→ Data block:
★ ★ ★ ★ ★ ★ ★

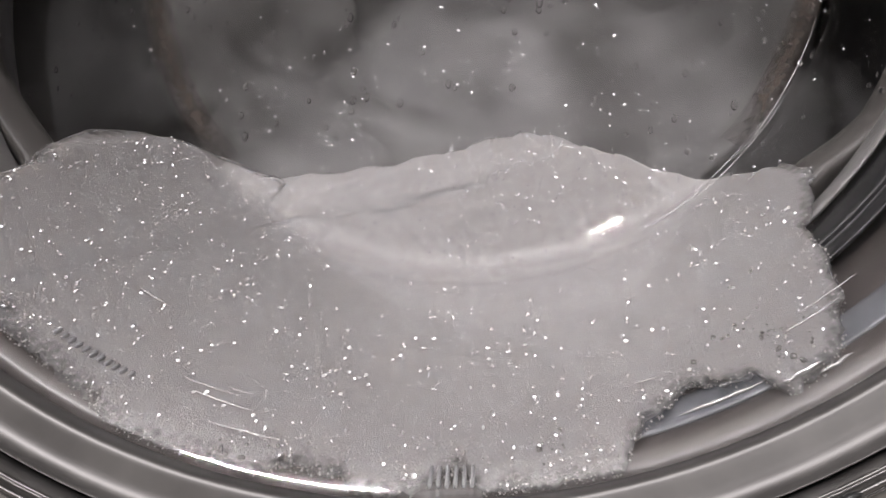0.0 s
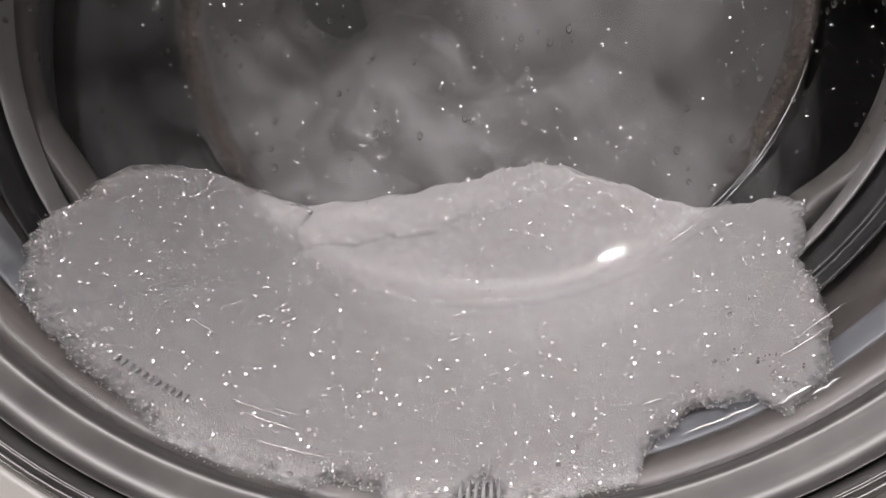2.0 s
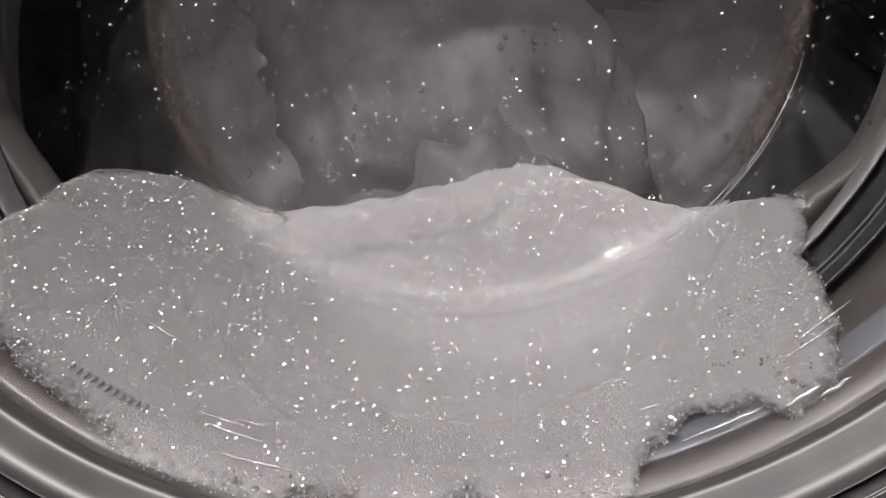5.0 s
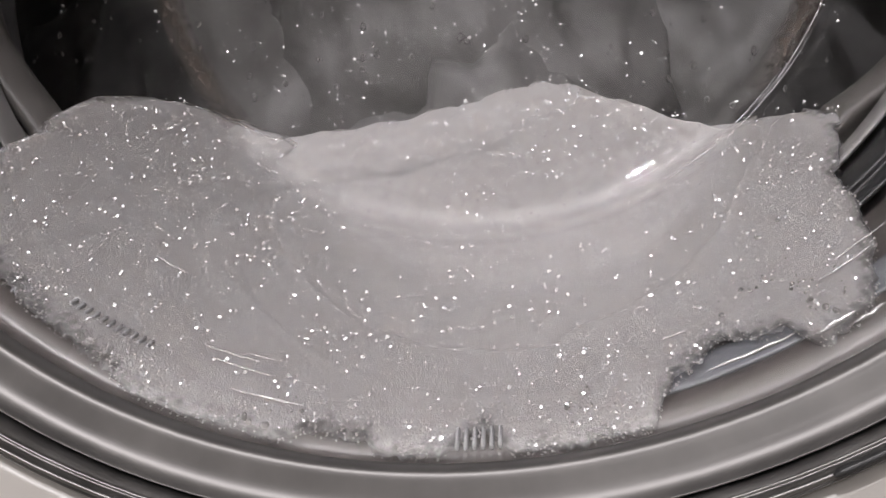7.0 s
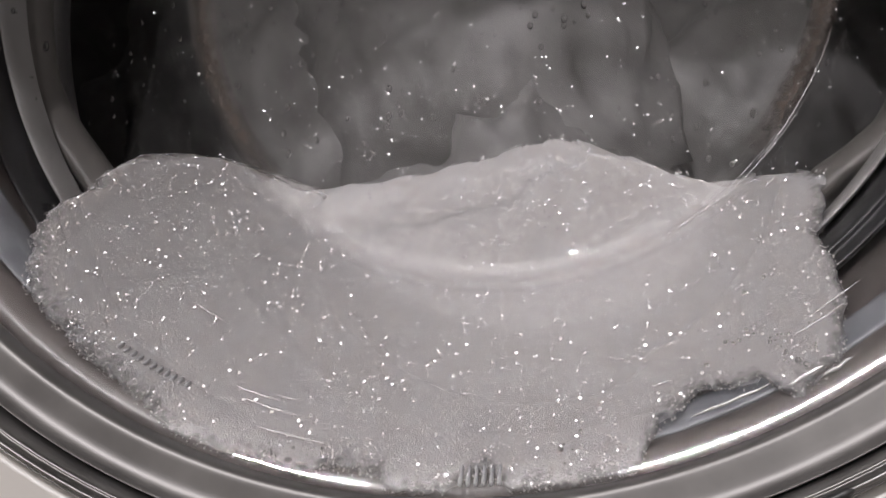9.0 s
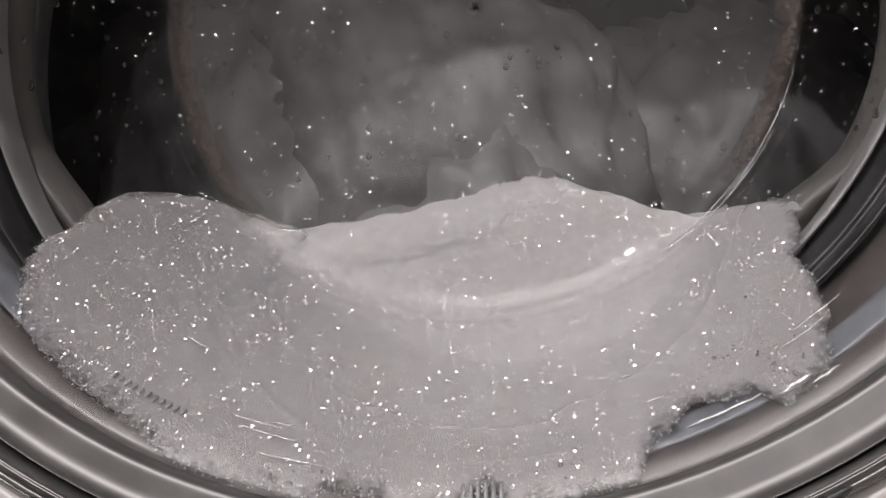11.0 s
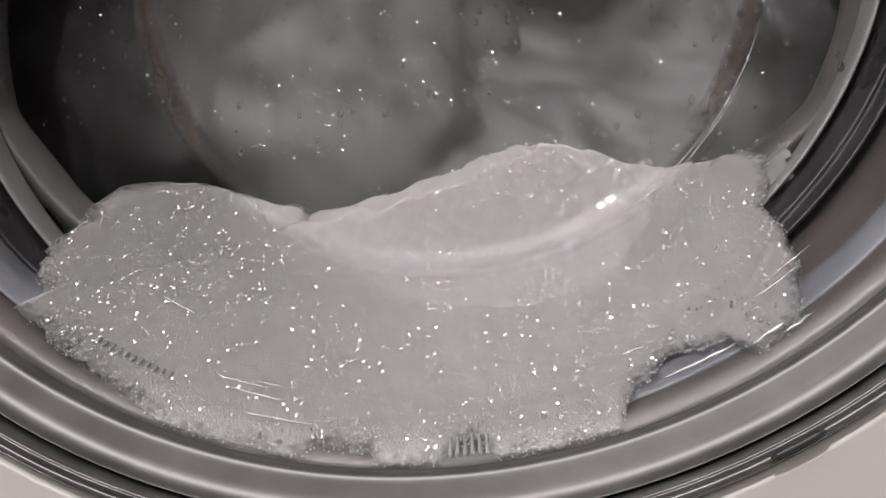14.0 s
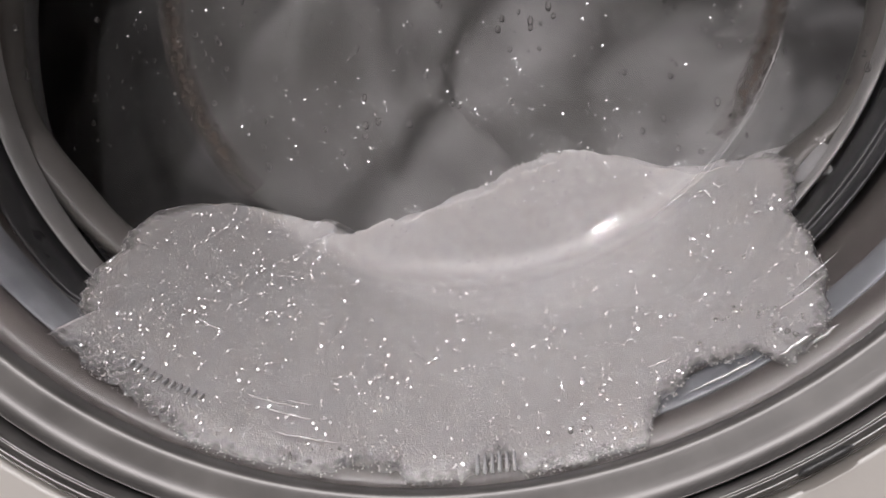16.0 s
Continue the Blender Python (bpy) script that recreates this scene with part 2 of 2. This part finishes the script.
def lump(name, seed, sx, sy, sz, fold, mat, sub=5):
    bm = bmesh.new()
    bmesh.ops.create_icosphere(bm, subdivisions=sub, radius=1)
    for v in bm.verts:
        p = v.co.copy()
        q = p * 1.1 + Vector((seed * 7.1, seed * 3.3, 0))
        a = noise.noise(q)
        ridge = 1 - abs(noise.noise(q * 1.5 + Vector((0, 5, 0)))) * 2
        ridge2 = 1 - abs(noise.noise(q * 3.2 + Vector((9, 5, 0)))) * 2
        ridge3 = 1 - abs(noise.noise(Vector((q.x * 5, q.y * 5, q.z * 2.4)) + Vector((2, 8, 4)))) * 2
        twist = Vector((q.x * 1.6 + q.z * 1.1, q.y * 2.0, q.z * 5.5 + q.x * 1.2))
        wrung = 1 - abs(noise.noise(twist + Vector((4, 1, 7)))) * 2
        wrung2 = 1 - abs(noise.noise(twist * 2.3 + Vector((1, 6, 2)))) * 2
        k = 1 + 0.35 * a + fold * ridge + 0.3 * fold * ridge2 + 0.16 * fold * ridge3 + 0.42 * fold * wrung + 0.2 * fold * wrung2
        v.co = Vector((p.x * sx, p.y * sy, p.z * sz)) * k
    me = bpy.data.meshes.new(name)
    bm.to_mesh(me)
    bm.free()
    me.materials.append(mat)
    me.shade_smooth()
    return new(name, me)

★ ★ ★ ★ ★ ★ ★

→ Your task:
Output an exact copy of the material, with the pictures removed.

→ Exercise answer:
0.0 s
2.0 s
5.0 s
7.0 s
9.0 s
11.0 s
14.0 s
16.0 s
Continue the Blender Python (bpy) script that recreates this scene with part 2 of 2. This part finishes the script.
def lump(name, seed, sx, sy, sz, fold, mat, sub=5):
    bm = bmesh.new()
    bmesh.ops.create_icosphere(bm, subdivisions=sub, radius=1)
    for v in bm.verts:
        p = v.co.copy()
        q = p * 1.1 + Vector((seed * 7.1, seed * 3.3, 0))
        a = noise.noise(q)
        ridge = 1 - abs(noise.noise(q * 1.5 + Vector((0, 5, 0)))) * 2
        ridge2 = 1 - abs(noise.noise(q * 3.2 + Vector((9, 5, 0)))) * 2
        ridge3 = 1 - abs(noise.noise(Vector((q.x * 5, q.y * 5, q.z * 2.4)) + Vector((2, 8, 4)))) * 2
        twist = Vector((q.x * 1.6 + q.z * 1.1, q.y * 2.0, q.z * 5.5 + q.x * 1.2))
        wrung = 1 - abs(noise.noise(twist + Vector((4, 1, 7)))) * 2
        wrung2 = 1 - abs(noise.noise(twist * 2.3 + Vector((1, 6, 2)))) * 2
        k = 1 + 0.35 * a + fold * ridge + 0.3 * fold * ridge2 + 0.16 * fold * ridge3 + 0.42 * fold * wrung + 0.2 * fold * wrung2
        v.co = Vector((p.x * sx, p.y * sy, p.z * sz)) * k
    me = bpy.data.meshes.new(name)
    bm.to_mesh(me)
    bm.free()
    me.materials.append(mat)
    me.shade_smooth()
    return new(name, me)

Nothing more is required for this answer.